El cumplimiento fiel de sus deberes de esposos será el medio natural de expresar su amor a Dios hasta el heroísmo, como lo será para el sacerdote o el religioso el cumplimiento fiel de sus propias obligaciones. Para Dios no hay vocaciones de segunda clase.
Si Dios nos ha llamado, podemos tener la seguridad de recibir de Él cuanto se necesite para vivir fielmente como esposos.
Todos hemos sido redimidos por Cristo y, aunque todos nos sintamos pecadores y lo seamos, no podemos orientar nuestra mirada hacia el hombre pecador sin alargar el horizonte hasta redescubrir lo que era el hombre en el paraíso -amigo de Dios-, prefigurando así lo que será el hombre en el cielo.
Para este cumplimiento heroicamente fiel de las virtudes teologales y cardinales en las que se incluyen sus deberes de esposos cuentan con la gracia de Dios recibida en el Bautismo, renovada en la Confesión, incrementada en la Eucaristía y especificada en el Sacramento del Matrimonio, que otorga a los contrayentes el derecho a cuantos auxilios precisen de Dios para ese heroico comportamiento. La gracia del sacramento les otorga la fortaleza para mantener fresco, aun en los momentos de mayor dificultad, ese amor generoso y sacrificado con el que respondieron a la vocación divina, a la llamada de Dios.
De san Josemaría Escrivá son estas palabras: La fe y la esperanza se han de manifestar en el sosiego con que se enfocan los problemas, pequeños o grandes, que en todos los hogares ocurren, en la ilusión con que se persevera en el cumplimiento del propio deber: La caridad lo llenará así todo, y llevará a compartir las alegrías y los posibles sinsabores; a saber sonreír, olvidándose de las propias preocupaciones para atender a los demás; a escuchar al otro cónyuge o a los hijos, mostrándoles que de verdad se les quiere y comprende; a pasar por alto menudos roces sin importancia que el egoísmo podría convertir en montañas; a poner un gran amor en los pequeños servicios de que está compuesta la convivencia diaria.

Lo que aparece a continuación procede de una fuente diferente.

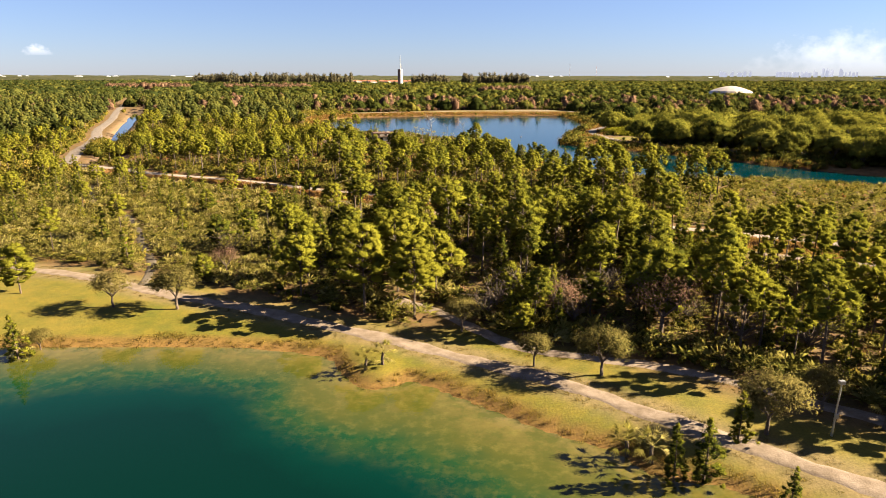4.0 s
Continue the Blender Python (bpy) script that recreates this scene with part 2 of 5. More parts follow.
# ---- the plan: shores, roads and the lie of the land ----
def smooth_line(points, steps=6, closed=False):
    """A Catmull-Rom line through the points."""
    p = np.array(points, float)
    n = len(p)
    out = []
    for i in range(n if closed else n - 1):
        a, b, c, d = (p[(i + k) % n] if closed else p[min(max(i + k, 0), n - 1)] for k in (-1, 0, 1, 2))
        for s in range(steps):
            t = s / steps
            out.append(0.5 * (2 * b + (c - a) * t + (2 * a - 5 * b + 4 * c - d) * t * t + (3 * b - a - 3 * c + d) * t ** 3))
    if not closed:
        out.append(p[-1])
    return np.array(out)


def line_distance(x, y, line, closed=False):
    """Distance of points to a line."""
    best = np.full(np.shape(x), 1e9)
    ends = np.roll(line, -1, axis=0) if closed else line[1:]
    for (ax, ay), (bx, by) in zip(line, ends):
        dx, dy = bx - ax, by - ay
        t = np.clip(((x - ax) * dx + (y - ay) * dy) / (dx * dx + dy * dy + 1e-9), 0, 1)
        best = np.minimum(best, (x - ax - t * dx) ** 2 + (y - ay - t * dy) ** 2)
    return np.sqrt(best)


def inside(x, y, line):
    odd = np.zeros(np.shape(x), bool)
    for (ax, ay), (bx, by) in zip(line, np.roll(line, -1, axis=0)):
        if ay != by:
            odd ^= ((ay > y) != (by > y)) & (x < (bx - ax) * (y - ay) / (by - ay) + ax)
    return odd


def signed(x, y, line):
    """Distance from the shore, positive on the water."""
    return np.where(inside(x, y, line), 1, -1) * line_distance(x, y, line, True)


def step(v, a, b):
    t = np.clip((v - a) / (b - a), 0, 1)
    return t * t * (3 - 2 * t)


NEAR_LAKE = smooth_line([(-260, 70), (-130, 86), (-65, 88), (-40, 89), (-21, 89), (-13, 87.6), (-9.5, 86), (-8, 83), (-5.5, 80), (-3, 80.4), (-1, 81.4), (5, 77), (10, 73), (15, 70),
                         (17, 67), (22, 65.5), (26, 61.5), (31, 58), (35, 54.5), (39, 49), (55, 36), (85, 10), (120, -40), (110, -160), (-60, -200), (-260, -150)], 5, True)
FAR_LAKE = smooth_line([(-49, 340), (-60, 375), (-70, 405), (-71, 424), (-57, 443), (-27, 455), (1, 464), (34, 466), (59, 468), (82, 461), (85, 433), (84, 403), (82, 378), (67, 342), (60, 322),
                        (54, 300), (51, 289), (55, 281), (63, 276), (70, 266), (77, 259), (86, 249), (96, 240), (108, 222), (125, 205), (142, 188), (138, 174), (110, 186), (91, 195), (76, 198), (65, 198),
                        (57, 201), (47, 208), (42, 214), (37, 222), (34, 230), (30, 238), (27.5, 244), (24, 252), (22.5, 262), (19, 275), (12, 290), (-3, 308), (-15, 321), (-28, 327), (-39, 331)], 5, True)
ROAD = smooth_line([(-108, 216), (-88, 204), (-64, 193), (-44, 184), (-26, 173.6), (-8, 164), (7, 156), (19, 150.2), (25, 147), (43, 137), (49, 134), (75, 120), (120, 98), (180, 69), (280, 20)])
TRACK = smooth_line([(-104, 208), (-66, 186), (-34, 167.5), (-27, 164), (-18, 158.5), (-8, 152.3), (10, 142.5), (35, 129), (60, 115), (110, 90), (170, 61), (280, 8)])
DITCH = smooth_line([(-90, 200.5), (-62, 187), (-40, 175), (-24, 166.5), (-6, 157), (10, 148.5), (30, 138), (60, 121.5), (110, 95), (170, 66), (280, 13)])
GREY_ROAD = smooth_line([(-104, 205), (-112, 219), (-126, 249), (-143, 293), (-164, 335), (-196, 412), (-246, 522), (-313, 685), (-520, 1190)])
CANAL = smooth_line([(-104, 225), (-133, 290), (-157, 345), (-190, 425), (-236, 530)])
SHORE_PATH = smooth_line([(-150, 128), (-95, 121), (-68, 115), (-46, 108), (-36, 103), (-26, 99), (-16, 95), (-8, 91), (0, 86.6), (6, 83), (11, 80), (16, 76), (19, 73.5), (22, 71), (26, 68), (29, 65.5), (34, 62), (45, 53), (62, 40), (100, 8), (138, -42), (150, -150)])
SIDE_PATH = smooth_line([(-4, 100), (1, 96), (3.5, 93), (6, 90), (10, 86), (17, 83.2), (21, 82), (27, 79), (44, 67)])
LEFT_TRAIL = smooth_line([(-84, 180), (-72, 158), (-62, 149), (-53, 137), (-46, 124), (-40, 114), (-37, 104)])
BANK_ROAD = smooth_line([(104, 470), (111, 428), (99, 380), (84, 352), (75, 337), (70.5, 315), (72.5, 294), (76, 279), (84, 271), (93, 260), (120, 246), (180, 240)])
FAR_ROAD = smooth_line([(-60, 345), (-68, 368), (-84, 405), (-90, 432), (-86, 457), (-68, 470), (-30, 478), (0, 487), (54, 500), (90, 494), (104, 470)])
DRIVE = smooth_line([(-110, 262), (-70, 250), (-50, 251), (-38, 257), (-32, 263), (-30, 270)])
LANES = [(ROAD, 1.9), (TRACK, 1.35), (GREY_ROAD, 2.6), (SHORE_PATH, 1.1), (SIDE_PATH, 0.9), (LEFT_TRAIL, 0.5), (BANK_ROAD, 1.5), (FAR_ROAD, 1.4), (DRIVE, 1.6)]
YARD = smooth_line([(-31, 264), (-27, 272), (-26, 282), (-29, 296), (-38, 297), (-47, 292), (-49, 280), (-44, 270), (-37, 266)], 4, True)


def swell(x, y):
    return 0.12 * np.sin(x * 0.11 + 1.3 * np.sin(y * 0.05)) + 0.10 * np.sin(y * 0.13 + 0.7 * np.sin(x * 0.07)) + 0.05 * np.sin(x * 0.31 + y * 0.27)


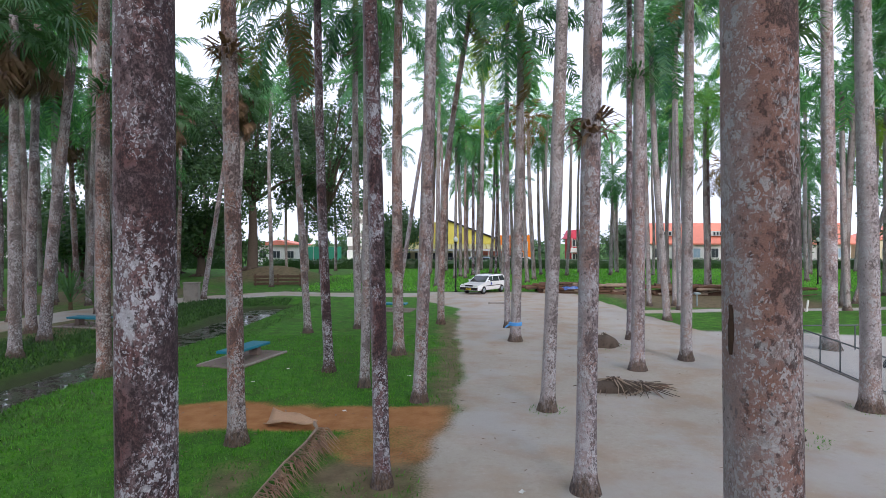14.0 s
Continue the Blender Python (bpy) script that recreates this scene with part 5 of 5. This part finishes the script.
def ground_litter():
    """Dead leaflets, twigs and crumbs scattered over sand and lawn."""
    rnd = random.Random(77)
    s = Shape()
    while len(s.f) < 900:
        x, y = rnd.uniform(-9, 11.5), 7 + 44 * rnd.random() ** 1.2
        if ditch_depth(x, y) > 0.1 or (sand_amount(x, y) > 0.5 and rnd.random() < 0.35):
            continue
        a = rnd.uniform(0, 6.28)
        l, w = rnd.uniform(0.02, 0.11), rnd.uniform(0.006, 0.02)
        c, d = math.cos(a), math.sin(a)
        z = lie(x, y) + 0.012
        s.add([(x - c * l, y - d * l, z), (x + d * w, y - c * w, z + 0.01), (x + c * l, y + d * l, z + 0.004), (x - d * w, y + c * w, z + 0.008)], [(0, 1, 2, 3)])
    solid("leaf_litter", s, DEAD_LEAF, "scattered dead leaflets and twigs on the ground", "leaf litter", "stuff")


ground_litter()


def foot_tufts():
    """Grass left standing round the feet of palms on the sand."""
    rnd = random.Random(51)
    s = Shape()
    for x, y, r, n in ((1.54, 23.02, 0.42, 150), (1.70, 32.31, 0.36, 70), (6.28, 30.63, 0.55, 170), (1.41, 18.07, 0.4, 60), (-1.62, 28.28, 0.45, 120), (7.4, 34.0, 0.6, 130),
                       (-1.80, 13.05, 0.35, 60), (-1.34, 32.96, 0.4, 90), (3.37, 13.98, 0.45, 60), (5.15, 40.3, 0.7, 60), (9.19, 32.42, 0.4, 50), (12.6, 41.7, 0.7, 80)):
        for _ in range(n):
            a, q = rnd.uniform(0, 6.28), r * rnd.uniform(0.75, 1.35)
            px, py = x + q * math.cos(a), y + q * math.sin(a)
            h, w = rnd.uniform(0.03, 0.09), 0.012
            z = lie(px, py) - 0.01
            ox, oy = rnd.uniform(-1, 1) * w, rnd.uniform(-1, 1) * w
            s.add([(px - ox, py - oy, z), (px + ox, py + oy, z), (px + rnd.uniform(-0.06, 0.06), py + rnd.uniform(-0.06, 0.06), z + h)], [(0, 1, 2)])
    solid("foot_grass", s, GRASS_BLADE, "grass tufts round the feet of palms", "grass", "stuff")


foot_tufts()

San José y la Virgen vivieron así su amor de esposos. Fueron dos esposos modélicos, no podía ser de otro modo, ligados por un matrimonio virginal, contraído bajo la inspiración de Dios.
Sin duda vivieron muy felices unidos por este amor esponsal, fundidos en un mismo ideal, cuidando de quien sabían era el Salvador del mundo. Si en toda familia son los hijos lazo de unión y motivo de felicidad, podemos imaginar cómo sería esta unión entre la Virgen y san José y cuál sería el grado de su felicidad.

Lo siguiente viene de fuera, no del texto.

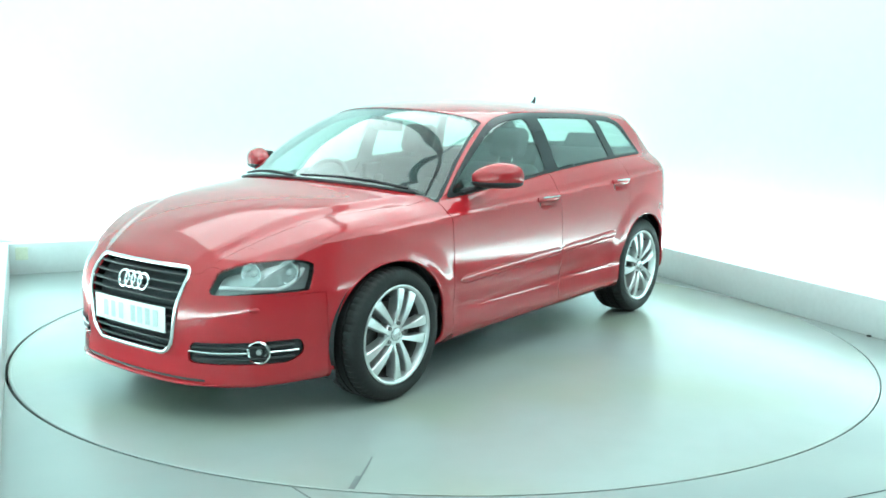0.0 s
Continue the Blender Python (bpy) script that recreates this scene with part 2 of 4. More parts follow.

Ello nos lleva a considerar la incidencia y el sentimiento que en el alma de la Virgen causaría la muerte de san José. El dolor que sentiría en ella era solo comparable al amor que hacia su esposo había sentido. El verse privada de su compañía cuando aún era una mujer joven causaría en ella un profundo dolor, solo mitigado por la presencia del Hijo en el hogar. La aceptación de la voluntad de Dios de ningún modo anularía el sufrimiento interior causado por la muerte del esposo.
Si, en todo matrimonio, la muerte del esposo supone una línea divisoria entre un antes y un después, lo mismo ocurriría en la familia de Nazaret.
La vida de la Virgen sufrió un cambio radical no solo en el aspecto sentimental, sino también en el jurídico y social.
Ella pasó a engrosar el grupo de las viudas y a depender jurídicamente de su Hijo, que era quien la representaba ante la sociedad.